EXTRACTED RECORDS ▸
########################################
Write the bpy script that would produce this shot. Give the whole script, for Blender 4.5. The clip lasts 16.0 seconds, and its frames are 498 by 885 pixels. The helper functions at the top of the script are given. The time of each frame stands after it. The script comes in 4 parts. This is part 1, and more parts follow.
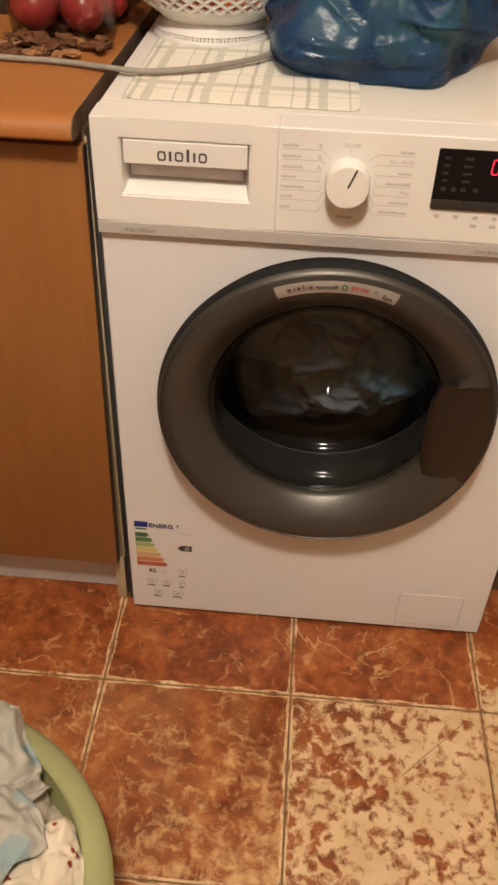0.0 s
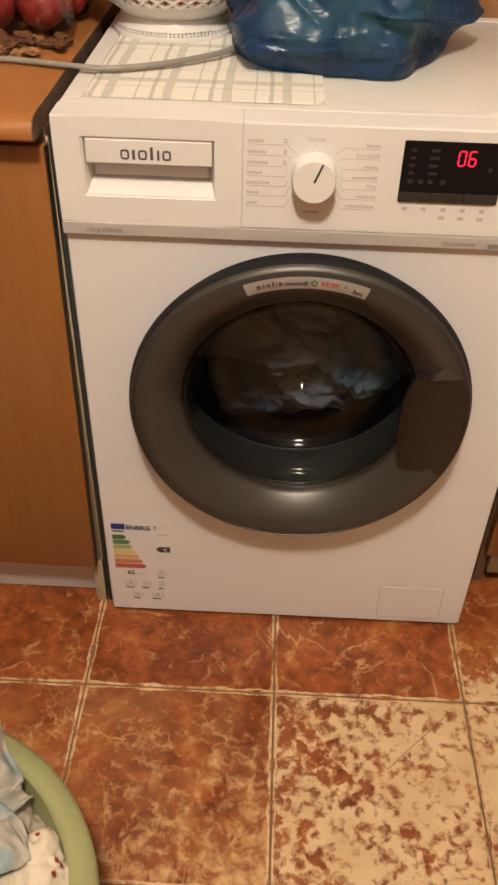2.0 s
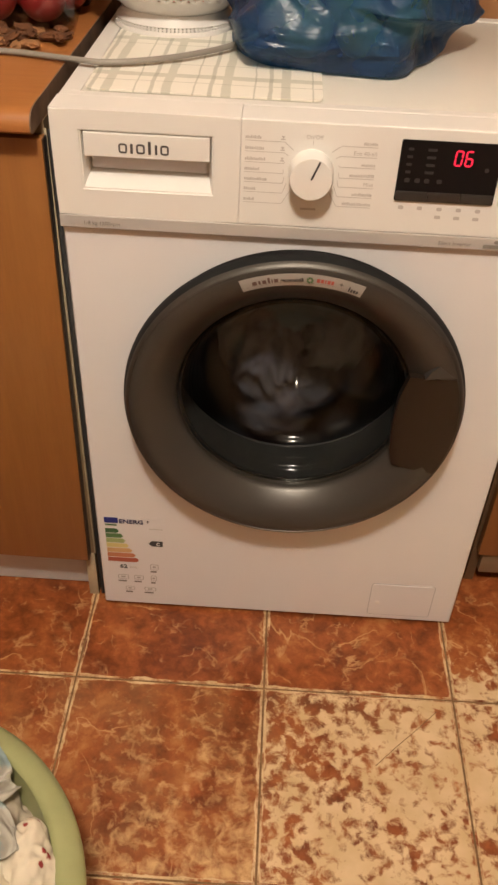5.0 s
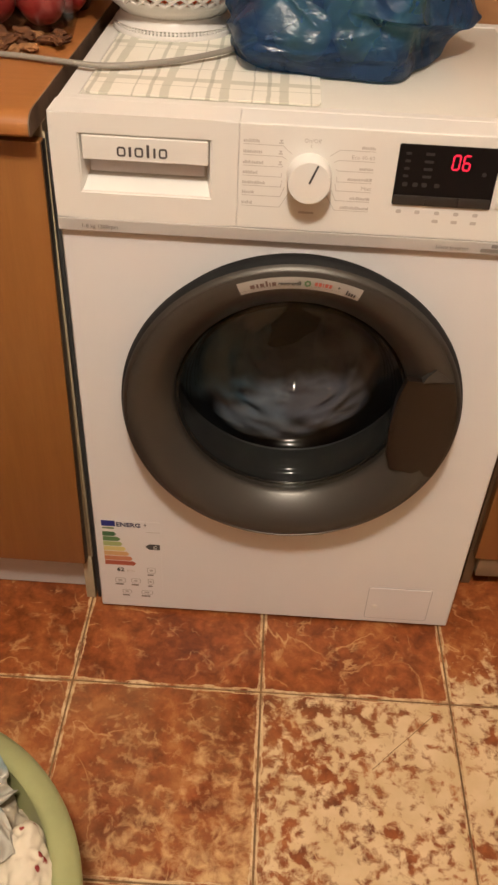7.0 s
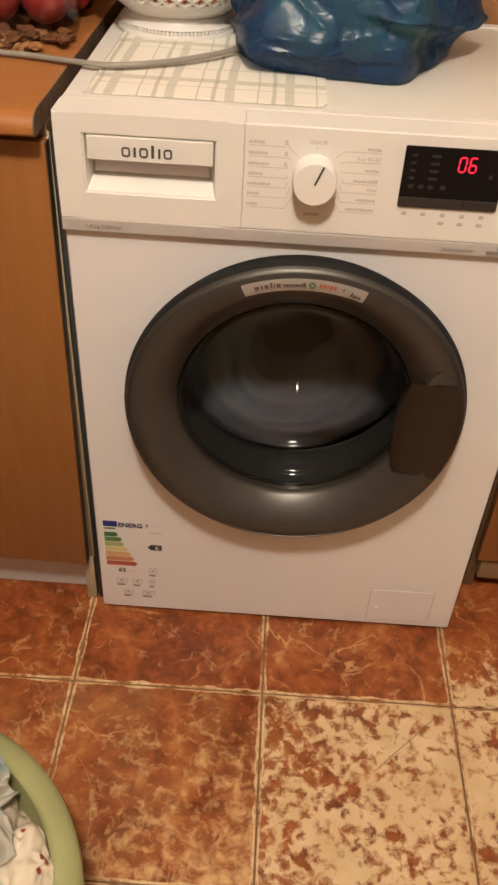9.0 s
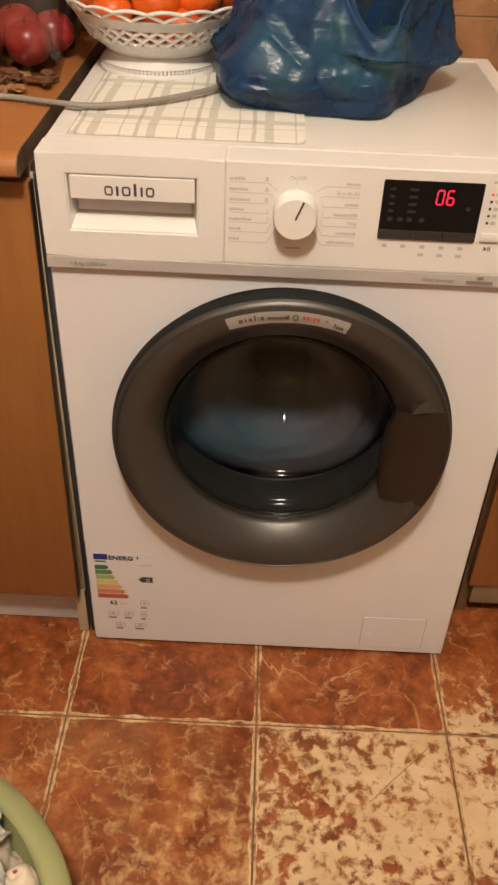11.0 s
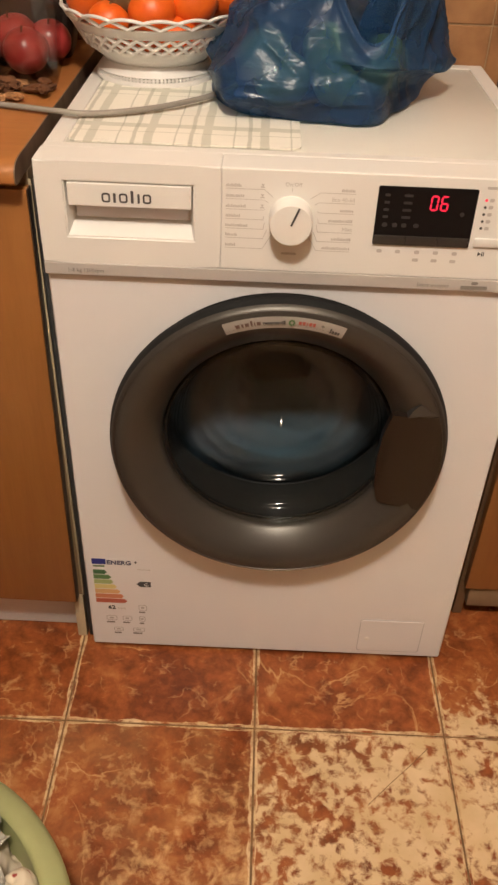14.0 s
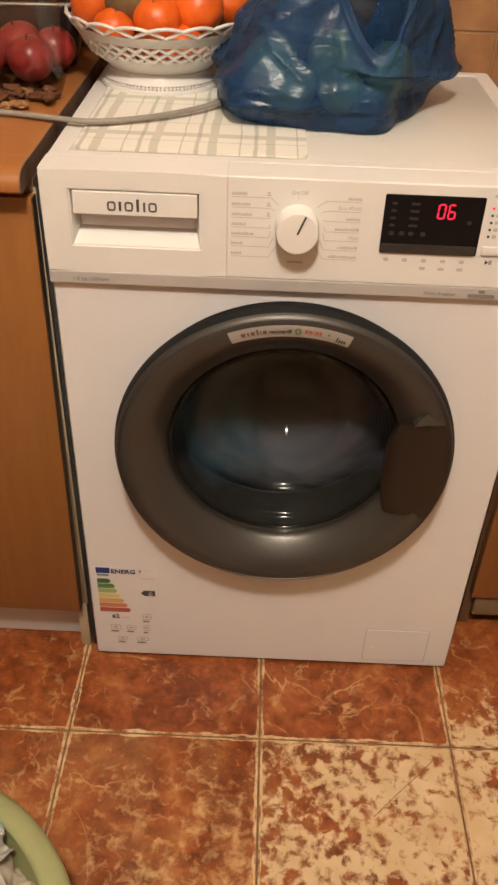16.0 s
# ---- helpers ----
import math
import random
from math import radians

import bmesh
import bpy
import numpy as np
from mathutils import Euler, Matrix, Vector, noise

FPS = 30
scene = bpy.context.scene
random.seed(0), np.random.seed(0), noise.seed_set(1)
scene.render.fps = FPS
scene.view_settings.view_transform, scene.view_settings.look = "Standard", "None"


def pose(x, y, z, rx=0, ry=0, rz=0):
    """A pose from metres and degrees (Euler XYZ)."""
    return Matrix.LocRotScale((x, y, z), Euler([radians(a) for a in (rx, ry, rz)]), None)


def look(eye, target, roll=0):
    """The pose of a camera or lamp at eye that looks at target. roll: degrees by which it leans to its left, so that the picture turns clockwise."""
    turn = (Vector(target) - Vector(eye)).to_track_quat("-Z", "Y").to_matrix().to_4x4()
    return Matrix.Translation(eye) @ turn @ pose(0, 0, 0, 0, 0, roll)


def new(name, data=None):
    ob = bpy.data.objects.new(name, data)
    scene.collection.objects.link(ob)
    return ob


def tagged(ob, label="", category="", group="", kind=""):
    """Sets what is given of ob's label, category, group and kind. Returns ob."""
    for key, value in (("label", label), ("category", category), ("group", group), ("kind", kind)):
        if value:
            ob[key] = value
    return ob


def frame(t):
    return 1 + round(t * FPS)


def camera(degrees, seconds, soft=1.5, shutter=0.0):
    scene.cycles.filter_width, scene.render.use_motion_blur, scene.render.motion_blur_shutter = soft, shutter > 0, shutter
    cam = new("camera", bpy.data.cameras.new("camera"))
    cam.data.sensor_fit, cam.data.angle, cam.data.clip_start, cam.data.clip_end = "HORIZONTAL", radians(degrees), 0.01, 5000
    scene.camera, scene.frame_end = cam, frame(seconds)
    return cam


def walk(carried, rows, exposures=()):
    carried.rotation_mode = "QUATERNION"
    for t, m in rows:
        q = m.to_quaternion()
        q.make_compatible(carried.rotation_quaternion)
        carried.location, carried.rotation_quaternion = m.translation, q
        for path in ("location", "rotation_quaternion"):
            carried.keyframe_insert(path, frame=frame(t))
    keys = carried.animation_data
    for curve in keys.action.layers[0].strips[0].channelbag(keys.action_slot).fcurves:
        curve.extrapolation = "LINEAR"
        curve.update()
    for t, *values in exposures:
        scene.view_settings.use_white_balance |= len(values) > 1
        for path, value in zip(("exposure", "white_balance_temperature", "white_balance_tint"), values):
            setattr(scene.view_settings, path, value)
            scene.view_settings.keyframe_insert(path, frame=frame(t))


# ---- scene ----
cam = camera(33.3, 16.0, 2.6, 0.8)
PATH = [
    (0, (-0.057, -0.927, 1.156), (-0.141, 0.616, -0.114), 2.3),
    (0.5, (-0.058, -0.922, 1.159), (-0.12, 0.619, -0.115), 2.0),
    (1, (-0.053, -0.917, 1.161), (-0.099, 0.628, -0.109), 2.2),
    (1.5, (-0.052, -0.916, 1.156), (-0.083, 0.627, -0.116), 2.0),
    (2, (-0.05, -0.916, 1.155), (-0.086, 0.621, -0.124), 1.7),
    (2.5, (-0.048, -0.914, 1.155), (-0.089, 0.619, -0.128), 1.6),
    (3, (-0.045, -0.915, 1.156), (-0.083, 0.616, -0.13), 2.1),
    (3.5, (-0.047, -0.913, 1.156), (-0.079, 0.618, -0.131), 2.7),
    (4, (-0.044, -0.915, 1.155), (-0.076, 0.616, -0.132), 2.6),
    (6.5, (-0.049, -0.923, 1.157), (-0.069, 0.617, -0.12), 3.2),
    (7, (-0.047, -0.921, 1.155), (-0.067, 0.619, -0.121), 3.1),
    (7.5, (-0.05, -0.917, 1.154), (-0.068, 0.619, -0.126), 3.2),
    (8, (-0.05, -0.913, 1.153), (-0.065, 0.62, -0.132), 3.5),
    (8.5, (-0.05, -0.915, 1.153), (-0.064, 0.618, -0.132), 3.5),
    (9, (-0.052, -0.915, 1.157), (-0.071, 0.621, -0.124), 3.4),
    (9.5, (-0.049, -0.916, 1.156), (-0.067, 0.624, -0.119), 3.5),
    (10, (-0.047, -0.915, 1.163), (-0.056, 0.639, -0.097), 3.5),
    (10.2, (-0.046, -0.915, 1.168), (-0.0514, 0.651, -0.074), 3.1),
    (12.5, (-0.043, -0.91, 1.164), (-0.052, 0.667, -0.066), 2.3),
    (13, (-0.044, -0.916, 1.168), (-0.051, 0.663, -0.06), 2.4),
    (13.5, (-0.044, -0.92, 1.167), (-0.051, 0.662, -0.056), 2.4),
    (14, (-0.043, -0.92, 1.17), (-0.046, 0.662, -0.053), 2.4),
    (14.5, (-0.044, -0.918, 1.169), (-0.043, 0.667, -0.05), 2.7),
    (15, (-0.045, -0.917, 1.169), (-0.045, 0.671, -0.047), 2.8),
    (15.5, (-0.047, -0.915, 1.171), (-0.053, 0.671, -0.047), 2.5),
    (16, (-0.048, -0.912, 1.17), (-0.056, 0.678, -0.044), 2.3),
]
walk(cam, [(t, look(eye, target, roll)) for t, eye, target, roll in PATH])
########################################
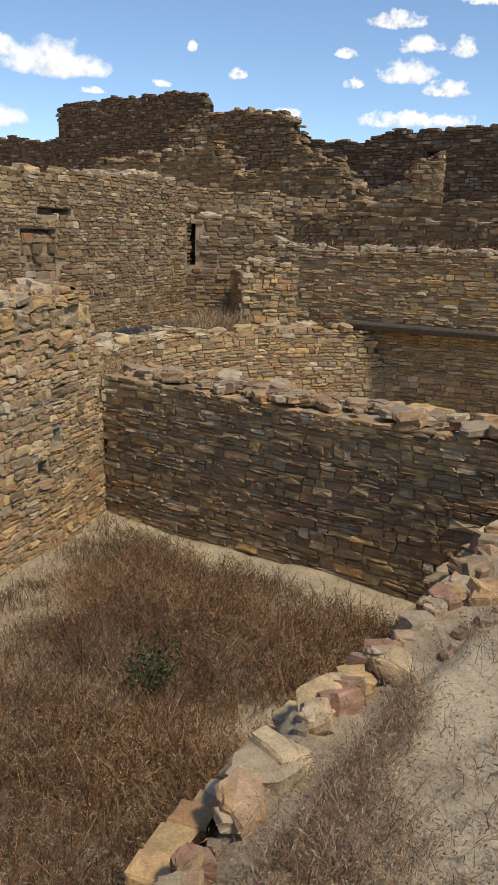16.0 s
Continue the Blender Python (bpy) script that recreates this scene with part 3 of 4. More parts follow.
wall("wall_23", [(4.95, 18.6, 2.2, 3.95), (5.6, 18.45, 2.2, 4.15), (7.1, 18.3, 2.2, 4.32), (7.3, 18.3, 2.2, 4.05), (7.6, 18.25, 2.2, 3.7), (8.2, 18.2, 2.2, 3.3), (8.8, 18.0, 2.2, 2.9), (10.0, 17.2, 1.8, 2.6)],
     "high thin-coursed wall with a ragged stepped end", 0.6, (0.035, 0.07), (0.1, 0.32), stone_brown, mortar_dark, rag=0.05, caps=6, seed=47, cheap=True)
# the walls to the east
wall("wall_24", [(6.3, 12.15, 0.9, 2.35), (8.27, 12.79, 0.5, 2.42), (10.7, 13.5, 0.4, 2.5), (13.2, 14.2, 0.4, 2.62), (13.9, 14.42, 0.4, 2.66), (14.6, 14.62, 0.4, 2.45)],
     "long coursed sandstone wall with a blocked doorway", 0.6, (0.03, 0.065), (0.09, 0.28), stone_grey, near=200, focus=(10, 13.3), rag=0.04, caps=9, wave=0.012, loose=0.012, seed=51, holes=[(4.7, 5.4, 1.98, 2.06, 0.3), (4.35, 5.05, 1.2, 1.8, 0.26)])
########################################
WHAT YOU SHOULD DO ▸ Print the lines from the line containing "scene.camera, scene.frame_end = cam, frame(seconds)" to the line containing "scene.view_settings.keyframe_insert(path, frame=frame(t))", both ends included, exactly and with nothing added.

SOLUTION FOR THIS PROBLEM ▸
    scene.camera, scene.frame_end = cam, frame(seconds)
    return cam


def walk(carried, rows, exposures=()):
    carried.rotation_mode = "QUATERNION"
    for t, m in rows:
        q = m.to_quaternion()
        q.make_compatible(carried.rotation_quaternion)
        carried.location, carried.rotation_quaternion = m.translation, q
        for path in ("location", "rotation_quaternion"):
            carried.keyframe_insert(path, frame=frame(t))
    keys = carried.animation_data
    for curve in keys.action.layers[0].strips[0].channelbag(keys.action_slot).fcurves:
        curve.extrapolation = "LINEAR"
        curve.update()
    for t, *values in exposures:
        scene.view_settings.use_white_balance |= len(values) > 1
        for path, value in zip(("exposure", "white_balance_temperature", "white_balance_tint"), values):
            setattr(scene.view_settings, path, value)
            scene.view_settings.keyframe_insert(path, frame=frame(t))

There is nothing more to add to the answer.